Consequently, stakeholders and the public have – often rightly – regarded shipping with suspicion. The traditional (i.e. post 1960s) structures of the sector, flags of convenience, high-profile entrepreneurs and equally high-profile defaults, all reinforce a notion that some parts of the sector still wilfully operate in grey areas, knowing that the arm of the law isn’t long enough to reach them in offshore or legally “challenging” jurisdictions.

The fact that’s still the case should be cause for concern among shipping executives because, simply put, times have changed.

While emerging technologies such as blockchain and smart contracts seek to enforce the transparency and security of transactions, economic uncertainty, depressed earnings, stymied cash flow and tougher regulations have forced business decision makers to move beyond these tools, and consider more seriously the creditworthiness and compliance records of the companies they trade with. Further accelerating the disruption of old practices are growing demands for better corporate governance, fostered largely by exposés of corruption such as those of the Panama and Paradise Papers, and governmental initiatives such as MiFID II.

These changes have raised the expectation that shipping and bunkering companies fall into line with other industries and open up their activities to wider scrutiny. As a means of restoring and maintaining bonds of trust, increased transparency has become not only a competitive advantage, it’s become mission critical.

Indeed, a proactive transformation towards more transparency will be rewarded reputationally, boosting the perception of a company’s professionalism and competence. Even better, change can be made without blunting a company’s competitive edge or compromising the limitations of liability.

Stakeholders would welcome details on complex corporate structures, managerial experience and reliance on key trading partners. Openness on audited financials, available capital and buffers, access to liquidity and credit as well as records on success in meeting obligations would further strengthen a company’s perception of good stewardship.  

As the global economy becomes more open, a lack of transparency is increasingly seen as a financial and reputational risk that counterparties are unwilling to take.

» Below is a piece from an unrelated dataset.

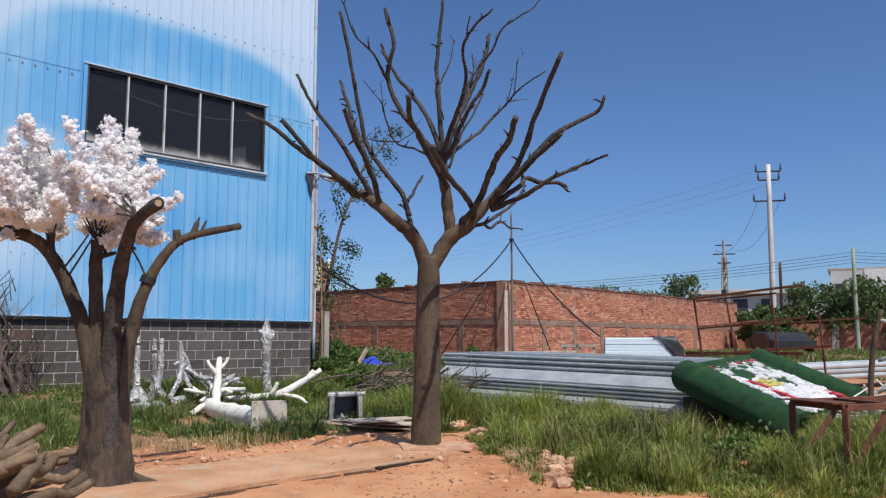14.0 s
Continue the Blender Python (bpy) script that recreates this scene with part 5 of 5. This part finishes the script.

Large, regulated companies with reputations to protect won’t shy away from using their financial clout to demand greater clarity from their trading partners. If they don’t get what they want, they’ll walk away to a competitor that is more transparent.

From a purely transactional point of view and in the name of an efficient and functioning market, shipping companies cannot afford to be complacent. The industry already has a reputational problem and as the business environment gets tighter, clinging to the old opaque ways of doing things is no longer an option. Transformation isn’t impossible. With authorised and expert analysis, companies can begin making the changes necessary for their survival right now.

It’s not too late for the shipping and commodities industries to satisfy the demands of the reshaped business environment.